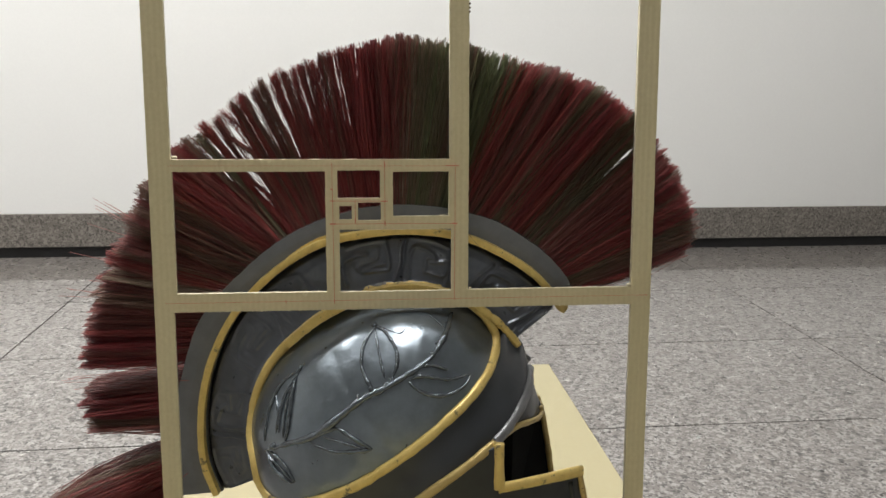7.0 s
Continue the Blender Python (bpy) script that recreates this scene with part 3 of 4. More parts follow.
SIDE_LEAVES = [
    ([(0.2045, 0.3300), (0.2120, 0.3310), (0.2195, 0.3290), (0.2260, 0.3262)], 0.0010),
    ([(0.1985, 0.3225), (0.2065, 0.3246), (0.2196, 0.3215), (0.2306, 0.3196), (0.2430, 0.3205)], 0.0012),
    ([(0.1970, 0.3210), (0.2045, 0.3150), (0.2147, 0.3107), (0.2282, 0.3098), (0.2400, 0.3140), (0.2440, 0.3200)], 0.0012),
    ([(0.1230, 0.2760), (0.1410, 0.2872), (0.1545, 0.2826), (0.1703, 0.2740)], 0.0014),
    ([(0.1225, 0.2740), (0.1420, 0.2702), (0.1617, 0.2727), (0.1703, 0.2740)], 0.0011),
    ([(0.1330, 0.2800), (0.1470, 0.2780), (0.1640, 0.2745)], 0.0008),
    ([(0.1094, 0.3178), (0.0944, 0.3044), (0.0862, 0.2880), (0.0828, 0.2740), (0.0810, 0.2600)], 0.0013),
    ([(0.1094, 0.3178), (0.1060, 0.3065), (0.1048, 0.2930), (0.1035, 0.2800), (0.1012, 0.2690)], 0.0015),
    ([(0.1080, 0.3150), (0.1000, 0.3010), (0.0960, 0.2880), (0.0950, 0.2720)], 0.0012),
]
BACK_LEAF = [
    ([(0.1065, 0.3120), (0.1020, 0.2980), (0.1000, 0.2840), (0.0990, 0.2700)], 0.0010),
    ([(0.1110, 0.3210), (0.1098, 0.3170)], 0.0012), ([(0.0900, 0.2960), (0.0940, 0.2840), (0.0920, 0.2700)], 0.0010),
    ([(0.0829, 0.2543), (0.0912, 0.2423), (0.1066, 0.2365)], 0.0014),
    ([(0.0875, 0.2544), (0.0995, 0.2507), (0.1091, 0.2385)], 0.0013),
    ([(0.0845, 0.2510), (0.0960, 0.2460), (0.1080, 0.2375)], 0.0010),
    ([(0.1835, 0.3190), (0.1850, 0.3240)], 0.0018), ([(0.1700, 0.3130), (0.1680, 0.3182)], 0.0017), ([(0.1600, 0.3070), (0.1590, 0.3120)], 0.0014),
    ([(0.1530, 0.3640), (0.1650, 0.3655), (0.1800, 0.3685), (0.1950, 0.3690), (0.2120, 0.3680), (0.2280, 0.3640)], 0.0010),
    ([(0.1770, 0.3680), (0.1775, 0.3640)], 0.0008), ([(0.1890, 0.3690), (0.1900, 0.3650)], 0.0008), ([(0.1650, 0.3655), (0.1645, 0.3615)], 0.0008),
    ([(0.2090, 0.3600), (0.2150, 0.3572), (0.2220, 0.3530), (0.2271, 0.3505)], 0.0003),
]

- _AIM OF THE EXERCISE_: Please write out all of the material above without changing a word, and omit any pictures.

- _WRITTEN ANSWER_:
7.0 s
Continue the Blender Python (bpy) script that recreates this scene with part 3 of 4. More parts follow.
SIDE_LEAVES = [
    ([(0.2045, 0.3300), (0.2120, 0.3310), (0.2195, 0.3290), (0.2260, 0.3262)], 0.0010),
    ([(0.1985, 0.3225), (0.2065, 0.3246), (0.2196, 0.3215), (0.2306, 0.3196), (0.2430, 0.3205)], 0.0012),
    ([(0.1970, 0.3210), (0.2045, 0.3150), (0.2147, 0.3107), (0.2282, 0.3098), (0.2400, 0.3140), (0.2440, 0.3200)], 0.0012),
    ([(0.1230, 0.2760), (0.1410, 0.2872), (0.1545, 0.2826), (0.1703, 0.2740)], 0.0014),
    ([(0.1225, 0.2740), (0.1420, 0.2702), (0.1617, 0.2727), (0.1703, 0.2740)], 0.0011),
    ([(0.1330, 0.2800), (0.1470, 0.2780), (0.1640, 0.2745)], 0.0008),
    ([(0.1094, 0.3178), (0.0944, 0.3044), (0.0862, 0.2880), (0.0828, 0.2740), (0.0810, 0.2600)], 0.0013),
    ([(0.1094, 0.3178), (0.1060, 0.3065), (0.1048, 0.2930), (0.1035, 0.2800), (0.1012, 0.2690)], 0.0015),
    ([(0.1080, 0.3150), (0.1000, 0.3010), (0.0960, 0.2880), (0.0950, 0.2720)], 0.0012),
]
BACK_LEAF = [
    ([(0.1065, 0.3120), (0.1020, 0.2980), (0.1000, 0.2840), (0.0990, 0.2700)], 0.0010),
    ([(0.1110, 0.3210), (0.1098, 0.3170)], 0.0012), ([(0.0900, 0.2960), (0.0940, 0.2840), (0.0920, 0.2700)], 0.0010),
    ([(0.0829, 0.2543), (0.0912, 0.2423), (0.1066, 0.2365)], 0.0014),
    ([(0.0875, 0.2544), (0.0995, 0.2507), (0.1091, 0.2385)], 0.0013),
    ([(0.0845, 0.2510), (0.0960, 0.2460), (0.1080, 0.2375)], 0.0010),
    ([(0.1835, 0.3190), (0.1850, 0.3240)], 0.0018), ([(0.1700, 0.3130), (0.1680, 0.3182)], 0.0017), ([(0.1600, 0.3070), (0.1590, 0.3120)], 0.0014),
    ([(0.1530, 0.3640), (0.1650, 0.3655), (0.1800, 0.3685), (0.1950, 0.3690), (0.2120, 0.3680), (0.2280, 0.3640)], 0.0010),
    ([(0.1770, 0.3680), (0.1775, 0.3640)], 0.0008), ([(0.1890, 0.3690), (0.1900, 0.3650)], 0.0008), ([(0.1650, 0.3655), (0.1645, 0.3615)], 0.0008),
    ([(0.2090, 0.3600), (0.2150, 0.3572), (0.2220, 0.3530), (0.2271, 0.3505)], 0.0003),
]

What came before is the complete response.